CLEAR, DIRECT COMMUNICATION
OUR INVESTMENT PROCESS:
One of our Investment Advisors will arrange a one-on-one meeting with you in a personalized atmosphere where we will present our highest quality investment opportunities.
You will be presented with all of the required documentation enabling you to make an informed, educated decision.
At this point, we would recommend that you review all details with your attorney and accountant.
Once you have completed your due diligence and have decided to invest, you would need to provide us with a completed copy of the required fund documentation.
Bank wire instruction are available to allow you to directly fund your investment.
Dual City Investments will provide quarterly updates regarding your investment portfolio.
PATIENT AND SELECTIVE
The first phase is to identify an investment property that meets our performance criteria.
If interested, we then submit a letter of intent (LOI) and negotiate price and terms with property owners.
We conduct all due diligence and required inspections.
All financing and funding decisions are made and any renovations completed.
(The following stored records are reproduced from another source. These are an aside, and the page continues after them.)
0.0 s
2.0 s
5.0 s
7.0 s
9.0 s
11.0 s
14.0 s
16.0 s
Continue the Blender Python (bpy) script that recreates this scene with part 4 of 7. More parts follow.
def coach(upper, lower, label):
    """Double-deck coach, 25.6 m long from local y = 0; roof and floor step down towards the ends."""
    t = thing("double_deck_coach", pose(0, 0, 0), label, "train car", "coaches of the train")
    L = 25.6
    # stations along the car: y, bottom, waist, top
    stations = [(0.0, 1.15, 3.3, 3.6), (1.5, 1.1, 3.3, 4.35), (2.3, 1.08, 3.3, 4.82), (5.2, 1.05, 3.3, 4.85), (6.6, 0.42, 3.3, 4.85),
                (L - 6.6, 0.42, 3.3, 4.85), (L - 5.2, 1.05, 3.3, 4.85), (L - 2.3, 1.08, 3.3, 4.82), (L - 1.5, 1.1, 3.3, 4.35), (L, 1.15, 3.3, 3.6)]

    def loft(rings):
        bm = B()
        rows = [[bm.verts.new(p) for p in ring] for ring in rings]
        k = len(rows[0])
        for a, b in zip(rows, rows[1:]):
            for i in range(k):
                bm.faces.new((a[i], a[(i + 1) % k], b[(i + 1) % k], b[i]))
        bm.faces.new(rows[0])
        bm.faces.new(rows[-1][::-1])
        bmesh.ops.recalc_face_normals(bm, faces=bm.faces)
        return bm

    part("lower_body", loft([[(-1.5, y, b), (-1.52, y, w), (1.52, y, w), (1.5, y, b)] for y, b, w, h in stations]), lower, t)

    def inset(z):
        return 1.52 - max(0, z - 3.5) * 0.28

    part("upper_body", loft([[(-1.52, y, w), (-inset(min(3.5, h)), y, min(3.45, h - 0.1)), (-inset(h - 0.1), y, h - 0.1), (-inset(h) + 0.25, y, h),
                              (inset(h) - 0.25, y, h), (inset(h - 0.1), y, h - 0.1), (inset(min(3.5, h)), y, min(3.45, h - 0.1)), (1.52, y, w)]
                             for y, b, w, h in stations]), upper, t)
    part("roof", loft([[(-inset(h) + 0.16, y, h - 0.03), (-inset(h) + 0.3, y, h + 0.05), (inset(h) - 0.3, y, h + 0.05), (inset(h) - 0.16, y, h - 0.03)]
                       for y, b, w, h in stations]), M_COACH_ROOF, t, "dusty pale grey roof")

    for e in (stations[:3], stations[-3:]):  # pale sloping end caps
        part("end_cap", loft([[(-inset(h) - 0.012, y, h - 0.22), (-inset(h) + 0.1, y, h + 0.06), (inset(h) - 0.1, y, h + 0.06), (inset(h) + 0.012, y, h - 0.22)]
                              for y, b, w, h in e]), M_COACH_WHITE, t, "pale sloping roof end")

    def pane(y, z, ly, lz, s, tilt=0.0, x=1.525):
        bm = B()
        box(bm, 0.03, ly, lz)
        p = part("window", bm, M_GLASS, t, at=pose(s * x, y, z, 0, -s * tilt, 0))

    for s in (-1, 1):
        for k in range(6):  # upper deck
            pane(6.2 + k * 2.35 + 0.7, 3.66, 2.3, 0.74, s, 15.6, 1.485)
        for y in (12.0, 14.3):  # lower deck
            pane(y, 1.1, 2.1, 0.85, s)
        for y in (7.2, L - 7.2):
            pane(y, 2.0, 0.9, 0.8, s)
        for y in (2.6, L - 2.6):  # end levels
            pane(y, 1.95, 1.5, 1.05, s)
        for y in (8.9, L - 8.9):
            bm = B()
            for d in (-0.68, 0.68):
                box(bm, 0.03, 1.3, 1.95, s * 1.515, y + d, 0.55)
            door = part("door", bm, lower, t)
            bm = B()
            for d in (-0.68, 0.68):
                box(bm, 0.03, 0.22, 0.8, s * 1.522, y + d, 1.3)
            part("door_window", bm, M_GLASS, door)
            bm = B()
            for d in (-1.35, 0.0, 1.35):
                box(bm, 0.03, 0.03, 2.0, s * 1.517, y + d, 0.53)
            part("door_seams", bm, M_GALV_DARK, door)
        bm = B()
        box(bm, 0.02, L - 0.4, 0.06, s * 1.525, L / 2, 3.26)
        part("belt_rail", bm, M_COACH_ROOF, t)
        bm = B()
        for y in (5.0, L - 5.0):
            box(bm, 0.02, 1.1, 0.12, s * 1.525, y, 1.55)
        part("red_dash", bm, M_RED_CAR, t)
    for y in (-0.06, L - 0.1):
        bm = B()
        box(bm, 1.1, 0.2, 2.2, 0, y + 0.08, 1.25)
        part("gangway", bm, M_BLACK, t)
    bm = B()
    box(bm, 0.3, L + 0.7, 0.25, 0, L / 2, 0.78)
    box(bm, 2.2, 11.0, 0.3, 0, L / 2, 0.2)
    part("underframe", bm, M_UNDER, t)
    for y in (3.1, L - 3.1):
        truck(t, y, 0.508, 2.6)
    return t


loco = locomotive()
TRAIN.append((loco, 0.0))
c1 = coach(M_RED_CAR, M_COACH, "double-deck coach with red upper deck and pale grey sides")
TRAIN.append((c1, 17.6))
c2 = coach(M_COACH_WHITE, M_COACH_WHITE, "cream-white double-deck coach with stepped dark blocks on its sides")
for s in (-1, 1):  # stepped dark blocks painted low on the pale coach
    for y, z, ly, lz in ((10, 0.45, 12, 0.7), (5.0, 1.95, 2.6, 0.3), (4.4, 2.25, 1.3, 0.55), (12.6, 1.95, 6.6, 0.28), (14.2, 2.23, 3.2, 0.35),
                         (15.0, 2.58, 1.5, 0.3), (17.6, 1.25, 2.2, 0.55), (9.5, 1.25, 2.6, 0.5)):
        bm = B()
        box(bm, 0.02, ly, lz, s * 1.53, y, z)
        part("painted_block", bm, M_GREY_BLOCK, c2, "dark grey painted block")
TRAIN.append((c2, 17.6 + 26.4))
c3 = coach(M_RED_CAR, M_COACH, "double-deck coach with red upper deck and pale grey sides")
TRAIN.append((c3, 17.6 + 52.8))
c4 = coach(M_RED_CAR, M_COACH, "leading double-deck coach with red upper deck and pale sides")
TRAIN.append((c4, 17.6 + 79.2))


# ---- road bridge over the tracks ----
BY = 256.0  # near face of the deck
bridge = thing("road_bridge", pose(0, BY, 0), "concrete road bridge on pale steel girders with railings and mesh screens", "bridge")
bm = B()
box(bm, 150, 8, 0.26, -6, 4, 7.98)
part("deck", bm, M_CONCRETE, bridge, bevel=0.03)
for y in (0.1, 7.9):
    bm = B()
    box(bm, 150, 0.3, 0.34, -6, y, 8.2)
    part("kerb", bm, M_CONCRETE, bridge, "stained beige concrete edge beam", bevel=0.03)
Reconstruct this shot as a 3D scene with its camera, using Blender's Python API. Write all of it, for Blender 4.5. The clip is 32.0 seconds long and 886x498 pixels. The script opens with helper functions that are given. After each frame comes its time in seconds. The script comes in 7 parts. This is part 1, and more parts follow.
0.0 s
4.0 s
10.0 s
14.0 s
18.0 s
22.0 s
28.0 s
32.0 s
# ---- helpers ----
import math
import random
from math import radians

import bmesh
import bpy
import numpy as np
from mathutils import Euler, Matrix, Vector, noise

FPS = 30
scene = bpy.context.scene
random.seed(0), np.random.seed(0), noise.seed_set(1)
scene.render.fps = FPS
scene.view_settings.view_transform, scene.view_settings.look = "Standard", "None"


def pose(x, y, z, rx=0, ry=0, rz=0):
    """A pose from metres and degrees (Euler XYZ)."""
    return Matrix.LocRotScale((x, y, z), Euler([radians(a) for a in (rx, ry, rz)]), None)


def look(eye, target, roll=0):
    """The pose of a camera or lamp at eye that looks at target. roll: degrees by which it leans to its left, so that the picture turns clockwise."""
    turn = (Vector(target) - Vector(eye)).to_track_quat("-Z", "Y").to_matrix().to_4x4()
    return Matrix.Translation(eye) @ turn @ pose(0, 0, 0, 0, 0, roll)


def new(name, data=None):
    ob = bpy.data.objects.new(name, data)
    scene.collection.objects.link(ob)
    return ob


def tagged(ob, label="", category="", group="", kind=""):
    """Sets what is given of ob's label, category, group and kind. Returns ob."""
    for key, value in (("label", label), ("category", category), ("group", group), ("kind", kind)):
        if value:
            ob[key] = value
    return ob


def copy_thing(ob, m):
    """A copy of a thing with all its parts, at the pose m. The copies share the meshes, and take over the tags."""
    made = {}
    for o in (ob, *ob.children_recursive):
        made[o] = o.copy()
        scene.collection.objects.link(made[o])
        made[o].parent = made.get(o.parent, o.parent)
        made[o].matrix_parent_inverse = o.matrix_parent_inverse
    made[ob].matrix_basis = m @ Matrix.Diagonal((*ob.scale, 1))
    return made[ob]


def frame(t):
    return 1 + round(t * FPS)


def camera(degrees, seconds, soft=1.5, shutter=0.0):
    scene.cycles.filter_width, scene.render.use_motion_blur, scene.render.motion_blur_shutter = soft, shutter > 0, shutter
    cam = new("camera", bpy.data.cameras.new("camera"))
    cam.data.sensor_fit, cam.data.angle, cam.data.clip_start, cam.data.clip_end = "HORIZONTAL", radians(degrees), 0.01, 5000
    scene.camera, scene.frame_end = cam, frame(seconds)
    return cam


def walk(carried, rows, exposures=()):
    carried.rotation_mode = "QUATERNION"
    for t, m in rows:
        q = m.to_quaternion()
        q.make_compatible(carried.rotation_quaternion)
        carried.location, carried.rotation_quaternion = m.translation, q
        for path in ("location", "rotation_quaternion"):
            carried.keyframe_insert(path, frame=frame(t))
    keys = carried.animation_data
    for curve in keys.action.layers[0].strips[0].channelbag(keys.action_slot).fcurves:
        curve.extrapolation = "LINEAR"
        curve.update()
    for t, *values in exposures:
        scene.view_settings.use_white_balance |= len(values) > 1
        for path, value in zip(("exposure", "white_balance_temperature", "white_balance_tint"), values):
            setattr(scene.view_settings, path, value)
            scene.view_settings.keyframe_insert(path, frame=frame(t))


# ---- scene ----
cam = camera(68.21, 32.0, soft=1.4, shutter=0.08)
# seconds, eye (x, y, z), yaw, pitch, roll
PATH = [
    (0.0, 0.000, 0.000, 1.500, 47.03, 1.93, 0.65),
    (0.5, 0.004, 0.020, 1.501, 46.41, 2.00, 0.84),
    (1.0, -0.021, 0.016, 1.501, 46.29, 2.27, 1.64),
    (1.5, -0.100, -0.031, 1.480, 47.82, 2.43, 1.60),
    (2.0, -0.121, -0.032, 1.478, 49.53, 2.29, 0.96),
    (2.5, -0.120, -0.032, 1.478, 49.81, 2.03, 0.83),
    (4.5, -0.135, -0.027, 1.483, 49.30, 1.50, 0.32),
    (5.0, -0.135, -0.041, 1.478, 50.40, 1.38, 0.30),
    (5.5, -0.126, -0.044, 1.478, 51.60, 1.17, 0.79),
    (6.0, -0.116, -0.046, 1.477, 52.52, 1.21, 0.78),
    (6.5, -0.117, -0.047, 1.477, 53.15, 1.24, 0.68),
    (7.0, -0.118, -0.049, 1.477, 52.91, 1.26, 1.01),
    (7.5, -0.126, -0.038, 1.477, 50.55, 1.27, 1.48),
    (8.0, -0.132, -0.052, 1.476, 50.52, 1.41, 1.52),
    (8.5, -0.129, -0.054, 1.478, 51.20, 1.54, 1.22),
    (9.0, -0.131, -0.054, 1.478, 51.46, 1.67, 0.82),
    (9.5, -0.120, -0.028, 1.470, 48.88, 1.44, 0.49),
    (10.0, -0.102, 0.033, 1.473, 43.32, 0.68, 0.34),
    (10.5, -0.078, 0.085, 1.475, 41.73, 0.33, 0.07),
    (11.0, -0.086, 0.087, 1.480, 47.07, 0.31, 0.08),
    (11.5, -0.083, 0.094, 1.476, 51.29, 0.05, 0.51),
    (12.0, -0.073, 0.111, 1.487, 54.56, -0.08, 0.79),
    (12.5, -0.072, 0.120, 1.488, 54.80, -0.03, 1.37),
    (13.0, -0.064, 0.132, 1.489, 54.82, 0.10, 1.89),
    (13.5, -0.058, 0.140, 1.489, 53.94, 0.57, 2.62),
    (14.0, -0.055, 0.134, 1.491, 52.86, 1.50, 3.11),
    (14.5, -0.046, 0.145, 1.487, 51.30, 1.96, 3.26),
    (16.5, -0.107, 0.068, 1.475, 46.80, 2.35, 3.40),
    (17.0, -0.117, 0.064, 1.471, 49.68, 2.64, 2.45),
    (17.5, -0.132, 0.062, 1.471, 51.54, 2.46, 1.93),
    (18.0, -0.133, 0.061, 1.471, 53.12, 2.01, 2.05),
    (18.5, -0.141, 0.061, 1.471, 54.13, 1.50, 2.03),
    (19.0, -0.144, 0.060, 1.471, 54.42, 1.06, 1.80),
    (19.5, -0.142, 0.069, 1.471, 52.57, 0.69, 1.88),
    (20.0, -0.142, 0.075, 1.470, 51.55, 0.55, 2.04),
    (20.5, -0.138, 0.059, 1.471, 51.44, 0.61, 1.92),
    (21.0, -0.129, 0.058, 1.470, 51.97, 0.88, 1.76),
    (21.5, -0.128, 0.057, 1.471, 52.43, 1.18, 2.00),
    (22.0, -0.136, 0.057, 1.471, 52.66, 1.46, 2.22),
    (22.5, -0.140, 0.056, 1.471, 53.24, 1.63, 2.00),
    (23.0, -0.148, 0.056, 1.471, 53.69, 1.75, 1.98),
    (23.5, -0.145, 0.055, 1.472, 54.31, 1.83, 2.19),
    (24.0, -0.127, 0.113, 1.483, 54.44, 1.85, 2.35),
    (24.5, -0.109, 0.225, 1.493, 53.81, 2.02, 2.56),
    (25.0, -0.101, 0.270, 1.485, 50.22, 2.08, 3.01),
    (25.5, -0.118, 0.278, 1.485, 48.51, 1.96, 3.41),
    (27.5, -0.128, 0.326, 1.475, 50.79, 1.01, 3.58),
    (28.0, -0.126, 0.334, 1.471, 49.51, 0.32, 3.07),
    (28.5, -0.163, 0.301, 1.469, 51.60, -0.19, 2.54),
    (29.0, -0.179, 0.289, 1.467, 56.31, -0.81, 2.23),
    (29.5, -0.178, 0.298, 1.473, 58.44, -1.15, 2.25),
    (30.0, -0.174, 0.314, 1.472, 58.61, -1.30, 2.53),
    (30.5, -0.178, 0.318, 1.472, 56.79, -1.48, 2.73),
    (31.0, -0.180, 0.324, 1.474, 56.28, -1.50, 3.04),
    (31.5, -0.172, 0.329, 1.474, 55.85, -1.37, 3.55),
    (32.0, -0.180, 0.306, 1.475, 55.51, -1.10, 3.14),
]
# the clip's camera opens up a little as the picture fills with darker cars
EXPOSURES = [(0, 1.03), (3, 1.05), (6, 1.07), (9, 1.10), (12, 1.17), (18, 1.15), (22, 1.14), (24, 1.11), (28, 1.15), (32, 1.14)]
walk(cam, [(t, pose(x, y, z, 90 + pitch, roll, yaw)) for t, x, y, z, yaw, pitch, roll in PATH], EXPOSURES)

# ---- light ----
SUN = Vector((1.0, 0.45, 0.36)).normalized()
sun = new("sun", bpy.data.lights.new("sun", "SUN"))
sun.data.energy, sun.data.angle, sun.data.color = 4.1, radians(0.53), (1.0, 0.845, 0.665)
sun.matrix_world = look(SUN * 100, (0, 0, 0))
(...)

Property management is determined and reviewed weekly.
Fund Acquisition Criteria
Our overall strategy is to acquire moderate to high cash flowing assets or transform and sell real estate assets that have significant value creation potential over a 3 to 5 year individual project life-cycle. We employ moderate amounts of leverage to increase yields to investors while mitigating the downside risks inherent in any real estate investment. Typical projects will include office, multi-family, self storage, and mixed-use, including portions of retail, which are underperforming the market. Through disciplined underwriting and superior execution of each project’s operational plan we realize above market growth in net operating income.
Our projects are evaluated and capital is stacked in such a way as to provide a balance between expected return and staying power in the event economic conditions deteriorate. Leverage is used prudently to enhance returns to equity, while keeping loan to value and debt service ratios at moderate levels. An important component of our risk management strategy is diversification – by property type and geography. It also involves sourcing projects in “non-traditional” market segments, avoiding the wild swings associated with “faddish” markets.
Cautious Opportunistic Approach
Investing in markets and assets that we feel are resistant to downturns in the real estate market.
South Carolina, North Carolina, Georgia, Tennessee, Ohio
In-house management, facilitates efficiencies that maximize value creation over the asset hold period. Intensive management to strive to maximize value creation through local market knowledge in select markets and assets.
Cash Flowing Assets
We expect returns, on stabilized assets, of approximately 9% cash on cash with a target IRR of 15%.
Value Add Assets
Single properties and portfolios requiring restructuring, repositioning and/or redevelopment opportunities.